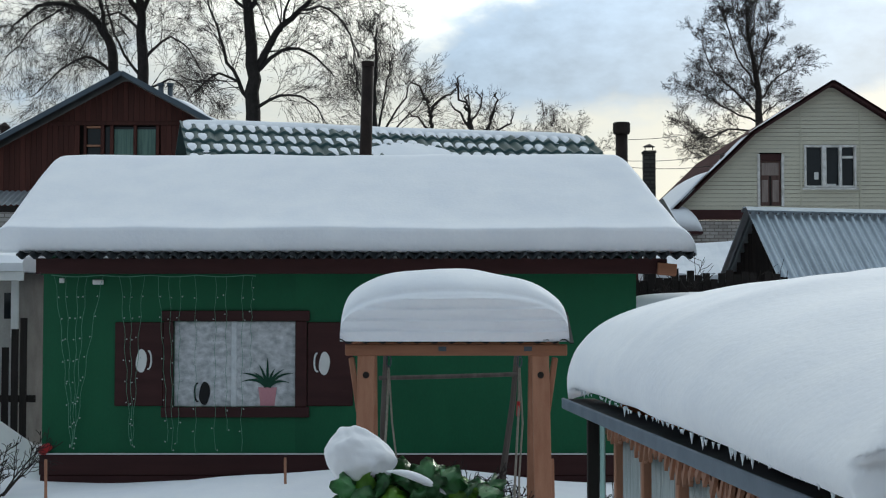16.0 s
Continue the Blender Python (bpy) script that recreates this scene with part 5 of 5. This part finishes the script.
ROD = material("grey_plastic_rod", (0.22, 0.20, 0.19), (0.14, 0.12, 0.11), rough=0.4, scale=60, fine=200, bump=0)
CREAM = material("cream_glass", (0.50, 0.45, 0.36), (0.38, 0.34, 0.28), rough=0.3, scale=8, bump=0.05)


def build_background():
    # between the shed and the corrugated shed
    f = thing("plank_fence", "dark weathered plank fence behind the sheds", "fence", (2.4, 22.6, 0))
    r = random.Random(3)
    for k in range(26):
        z = 2.9 + r.uniform(-0.1, 0.1)
        part("plank", box(0.125 * k, 0.125 * k + 0.115, 0, 0.025, 0.1, z, 0), DARK_WOOD, f)
    part("rail", box(0, 3.25, 0.028, 0.07, 1.9, 2.0, 0), DARK_WOOD, f)
    part("backing", box(0, 3.25, 0.075, 0.09, 0.1, 2.78, 0), DARK_WOOD, f)
    w = thing("wood_store", "low store behind the shed with a snow-laden roof", "store", (2.45, 18.6, 0))
    part("body", box(-0.1, 1.5, -0.3, 0.6, 0.1, 2.34), OLD_WOOD, w)
    secs = []
    for i in range(21):
        s = -math.cos(math.pi * i / 20)
        e = max(0.0, 1 - abs(s) ** 4) ** 0.4
        secs.append([(0.75 + 0.85 * s, 0.15 - 0.6 * math.cos(a), 2.345 + (0.22 + 0.03 * s) * e * max(0.0, math.sin(a)) ** 0.5) for a in [6.28319 * k / 22 for k in range(22)]])
    part("roof_snow", loft(secs), SNOW, w, smooth=True)
    n = thing("outbuilding", "small outbuilding with a snow-covered roof", "outbuilding", (4.4, 29.0, 0))
    part("body", box(0, 3.0, 0, 2.5, 0.1, 2.95), OLD_WOOD, n)
    secs = []
    for i in range(17):
        x = -0.3 + 3.6 * i / 16
        secs.append([(x, -0.3, 2.96), (x, -0.3, 3.08 + wobble((x, 0, 0), 2, 0.1, 1)), (x, 0.3, 3.3 + wobble((x, 1, 0), 2, 0.15, 1)), (x, 1.6, 3.85 + wobble((x, 2, 0), 1.5, 0.1, 1)), (x, 2.8, 3.3), (x, 2.8, 2.96)])
    part("roof_snow", loft(secs), SNOW_OLD, n, smooth=False)
    # beside the shed on its other side
    b = thing("plastered_outhouse", "pale plastered outhouse with a thin snow roof", "outhouse", (-8.6, 22.0, 0))
    part("wall", box(0, 2.0, 0, 2.6, 0.1, 2.92), PLASTER, b)
    part("window", box(1.78, 1.98, -0.02, -0.004, 2.2, 2.6), GLASS, b)
    part("corner_board", box(1.90, 2.02, -0.06, -0.022, 1.9, 2.92), WHITE, b)
    secs = []
    for i in range(15):
        x = -0.3 + 2.5 * i / 14
        secs.append([(x, -0.45, 2.93), (x, -0.5, 3.05), (x, -0.35, 3.17 + wobble((x, 0, 0), 2, 0.05, 1)), (x, 1.2, 3.3), (x, 2.8, 3.2), (x, 2.8, 2.93)])
    part("roof_snow", loft(secs), SNOW, b, smooth=False)
    part("eave_board", box(-0.3, 2.2, -0.42, -0.38, 2.78, 2.926), WHITE, b)
    f2 = thing("dark_fence", "dark uneven paling fence beside the shed", "fence", (-8.2, 20.5, 0))
    x = 0.0
    while x < 2.2:
        z = r.choice((1.75, 1.9, 2.1, 2.3)) + r.uniform(-0.1, 0.1)
        part("paling", box(x, x + 0.10, 0, 0.02, 0.1, z, 0), DARK_WOOD, f2)
        x += r.uniform(0.12, 0.2)
    part("rail", box(0, 2.3, 0.022, 0.06, 1.0, 1.1, 0), DARK_WOOD, f2)
    part("panel", box(0.9, 1.38, -0.05, -0.005, 0.2, 2.5), OLD_WOOD, f2, "tall brown board panel")
    m = thing("porch_annex", "white brick annex with a small corrugated canopy", "annex", (-9.6, 28.2, 0))
    part("wall", box(0, 2.6, 0.6, 1.7, 0.1, 4.35), BRICK_WHITE, m)
    part("canopy", corrugated(2.9, 0.9, 0.12, 0.03, 0.35), ZINC, m, "grey corrugated canopy sheet").matrix_basis = Matrix.Translation((0.0, 0.0, 4.45))
    part("canopy_edge", box(0, 2.9, 0.02, 0.06, 4.30, 4.42), DARK_WOOD, m)
    for xx in (1.1, 1.5, 1.9):
        part("window", box(xx, xx + 0.28, 0.58, 0.597, 3.35, 4.0), GLASS, m)
    c = thing("steel_chimney", "short dark steel chimney with a cowl", "chimney", (-10.75, 34.5, 0.4))
    part("flue", tube([(0, 0, 4.0), (0, 0, 6.35)], 0.10, 12), RUST, c)
    part("cowl", tube([(0, 0, 6.35), (0, 0, 6.45), (0, 0, 6.55)], [0.13, 0.14, 0.02], 12), RUST, c)
    # power line
    pole = thing("utility_pole", "dark wooden utility pole behind the roofs", "utility pole", (5.95, 47.0, 0))
    part("mast", tube([(0, 0, 0), (0, 0, 8.2)], [0.11, 0.09], 10), DARK_WOOD, pole)
    cables = thing("power_cable", "thin overhead cables running to the house", "cable")
    for za, zb in ((8.05, 8.0), (7.35, 7.2), (7.15, 6.85)):
        pts = [(5.95 + (8.7 - 5.95) * i / 14, 47.0 - 4.0 * i / 14 * 0.9, za + (zb - za) * i / 14 - 0.25 * math.sin(math.pi * i / 14) * 0.4) for i in range(15)]
        part("cable", tube(pts, 0.010, 5), BLACK, cables)


# this first grey is only for the added, unseen light-blocking wall
LIGHT_BLOCK_GREY = material("light_block_grey", (0.20, 0.20, 0.20), (0.15, 0.15, 0.155), rough=0.9, scale=2, fine=30, bump=0.2)
PLASTER = material("pale_plaster", (0.42, 0.40, 0.37), (0.26, 0.25, 0.23), rough=0.9, scale=2, fine=30, bump=0.2)
BRICK_WHITE = material("white_brick", (0.62, 0.60, 0.57), (0.5, 0.48, 0.46), rough=0.9, scale=3, fine=40, brick=(0.26, 0.09, (0.5, 0.48, 0.46)))
build_string_lights()
build_stickers()
build_vine()
build_yard()
build_background()


def build_light_block():
    """Unseen wall added behind the camera; it closes the yard and blocks skylight."""
    h = thing("own_house", "unseen grey wall added behind the yard to block light", "house", (0, -0.7, 0))
    part("wall", box(-9.0, 10.0, -0.3, 0.0, 0.1, 6.3), LIGHT_BLOCK_GREY, h)
    # the eave is added and unseen too
    part("eave", box(-9.3, 10.3, -2.0, 0.25, 6.31, 6.45), BROWN, h)


build_light_block()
####
Without the pictures, print the whole listing exactly as given.

16.0 s
Continue the Blender Python (bpy) script that recreates this scene with part 5 of 5. This part finishes the script.
ROD = material("grey_plastic_rod", (0.22, 0.20, 0.19), (0.14, 0.12, 0.11), rough=0.4, scale=60, fine=200, bump=0)
CREAM = material("cream_glass", (0.50, 0.45, 0.36), (0.38, 0.34, 0.28), rough=0.3, scale=8, bump=0.05)


def build_background():
    # between the shed and the corrugated shed
    f = thing("plank_fence", "dark weathered plank fence behind the sheds", "fence", (2.4, 22.6, 0))
    r = random.Random(3)
    for k in range(26):
        z = 2.9 + r.uniform(-0.1, 0.1)
        part("plank", box(0.125 * k, 0.125 * k + 0.115, 0, 0.025, 0.1, z, 0), DARK_WOOD, f)
    part("rail", box(0, 3.25, 0.028, 0.07, 1.9, 2.0, 0), DARK_WOOD, f)
    part("backing", box(0, 3.25, 0.075, 0.09, 0.1, 2.78, 0), DARK_WOOD, f)
    w = thing("wood_store", "low store behind the shed with a snow-laden roof", "store", (2.45, 18.6, 0))
    part("body", box(-0.1, 1.5, -0.3, 0.6, 0.1, 2.34), OLD_WOOD, w)
    secs = []
    for i in range(21):
        s = -math.cos(math.pi * i / 20)
        e = max(0.0, 1 - abs(s) ** 4) ** 0.4
        secs.append([(0.75 + 0.85 * s, 0.15 - 0.6 * math.cos(a), 2.345 + (0.22 + 0.03 * s) * e * max(0.0, math.sin(a)) ** 0.5) for a in [6.28319 * k / 22 for k in range(22)]])
    part("roof_snow", loft(secs), SNOW, w, smooth=True)
    n = thing("outbuilding", "small outbuilding with a snow-covered roof", "outbuilding", (4.4, 29.0, 0))
    part("body", box(0, 3.0, 0, 2.5, 0.1, 2.95), OLD_WOOD, n)
    secs = []
    for i in range(17):
        x = -0.3 + 3.6 * i / 16
        secs.append([(x, -0.3, 2.96), (x, -0.3, 3.08 + wobble((x, 0, 0), 2, 0.1, 1)), (x, 0.3, 3.3 + wobble((x, 1, 0), 2, 0.15, 1)), (x, 1.6, 3.85 + wobble((x, 2, 0), 1.5, 0.1, 1)), (x, 2.8, 3.3), (x, 2.8, 2.96)])
    part("roof_snow", loft(secs), SNOW_OLD, n, smooth=False)
    # beside the shed on its other side
    b = thing("plastered_outhouse", "pale plastered outhouse with a thin snow roof", "outhouse", (-8.6, 22.0, 0))
    part("wall", box(0, 2.0, 0, 2.6, 0.1, 2.92), PLASTER, b)
    part("window", box(1.78, 1.98, -0.02, -0.004, 2.2, 2.6), GLASS, b)
    part("corner_board", box(1.90, 2.02, -0.06, -0.022, 1.9, 2.92), WHITE, b)
    secs = []
    for i in range(15):
        x = -0.3 + 2.5 * i / 14
        secs.append([(x, -0.45, 2.93), (x, -0.5, 3.05), (x, -0.35, 3.17 + wobble((x, 0, 0), 2, 0.05, 1)), (x, 1.2, 3.3), (x, 2.8, 3.2), (x, 2.8, 2.93)])
    part("roof_snow", loft(secs), SNOW, b, smooth=False)
    part("eave_board", box(-0.3, 2.2, -0.42, -0.38, 2.78, 2.926), WHITE, b)
    f2 = thing("dark_fence", "dark uneven paling fence beside the shed", "fence", (-8.2, 20.5, 0))
    x = 0.0
    while x < 2.2:
        z = r.choice((1.75, 1.9, 2.1, 2.3)) + r.uniform(-0.1, 0.1)
        part("paling", box(x, x + 0.10, 0, 0.02, 0.1, z, 0), DARK_WOOD, f2)
        x += r.uniform(0.12, 0.2)
    part("rail", box(0, 2.3, 0.022, 0.06, 1.0, 1.1, 0), DARK_WOOD, f2)
    part("panel", box(0.9, 1.38, -0.05, -0.005, 0.2, 2.5), OLD_WOOD, f2, "tall brown board panel")
    m = thing("porch_annex", "white brick annex with a small corrugated canopy", "annex", (-9.6, 28.2, 0))
    part("wall", box(0, 2.6, 0.6, 1.7, 0.1, 4.35), BRICK_WHITE, m)
    part("canopy", corrugated(2.9, 0.9, 0.12, 0.03, 0.35), ZINC, m, "grey corrugated canopy sheet").matrix_basis = Matrix.Translation((0.0, 0.0, 4.45))
    part("canopy_edge", box(0, 2.9, 0.02, 0.06, 4.30, 4.42), DARK_WOOD, m)
    for xx in (1.1, 1.5, 1.9):
        part("window", box(xx, xx + 0.28, 0.58, 0.597, 3.35, 4.0), GLASS, m)
    c = thing("steel_chimney", "short dark steel chimney with a cowl", "chimney", (-10.75, 34.5, 0.4))
    part("flue", tube([(0, 0, 4.0), (0, 0, 6.35)], 0.10, 12), RUST, c)
    part("cowl", tube([(0, 0, 6.35), (0, 0, 6.45), (0, 0, 6.55)], [0.13, 0.14, 0.02], 12), RUST, c)
    # power line
    pole = thing("utility_pole", "dark wooden utility pole behind the roofs", "utility pole", (5.95, 47.0, 0))
    part("mast", tube([(0, 0, 0), (0, 0, 8.2)], [0.11, 0.09], 10), DARK_WOOD, pole)
    cables = thing("power_cable", "thin overhead cables running to the house", "cable")
    for za, zb in ((8.05, 8.0), (7.35, 7.2), (7.15, 6.85)):
        pts = [(5.95 + (8.7 - 5.95) * i / 14, 47.0 - 4.0 * i / 14 * 0.9, za + (zb - za) * i / 14 - 0.25 * math.sin(math.pi * i / 14) * 0.4) for i in range(15)]
        part("cable", tube(pts, 0.010, 5), BLACK, cables)


# this first grey is only for the added, unseen light-blocking wall
LIGHT_BLOCK_GREY = material("light_block_grey", (0.20, 0.20, 0.20), (0.15, 0.15, 0.155), rough=0.9, scale=2, fine=30, bump=0.2)
PLASTER = material("pale_plaster", (0.42, 0.40, 0.37), (0.26, 0.25, 0.23), rough=0.9, scale=2, fine=30, bump=0.2)
BRICK_WHITE = material("white_brick", (0.62, 0.60, 0.57), (0.5, 0.48, 0.46), rough=0.9, scale=3, fine=40, brick=(0.26, 0.09, (0.5, 0.48, 0.46)))
build_string_lights()
build_stickers()
build_vine()
build_yard()
build_background()


def build_light_block():
    """Unseen wall added behind the camera; it closes the yard and blocks skylight."""
    h = thing("own_house", "unseen grey wall added behind the yard to block light", "house", (0, -0.7, 0))
    part("wall", box(-9.0, 10.0, -0.3, 0.0, 0.1, 6.3), LIGHT_BLOCK_GREY, h)
    # the eave is added and unseen too
    part("eave", box(-9.3, 10.3, -2.0, 0.25, 6.31, 6.45), BROWN, h)


build_light_block()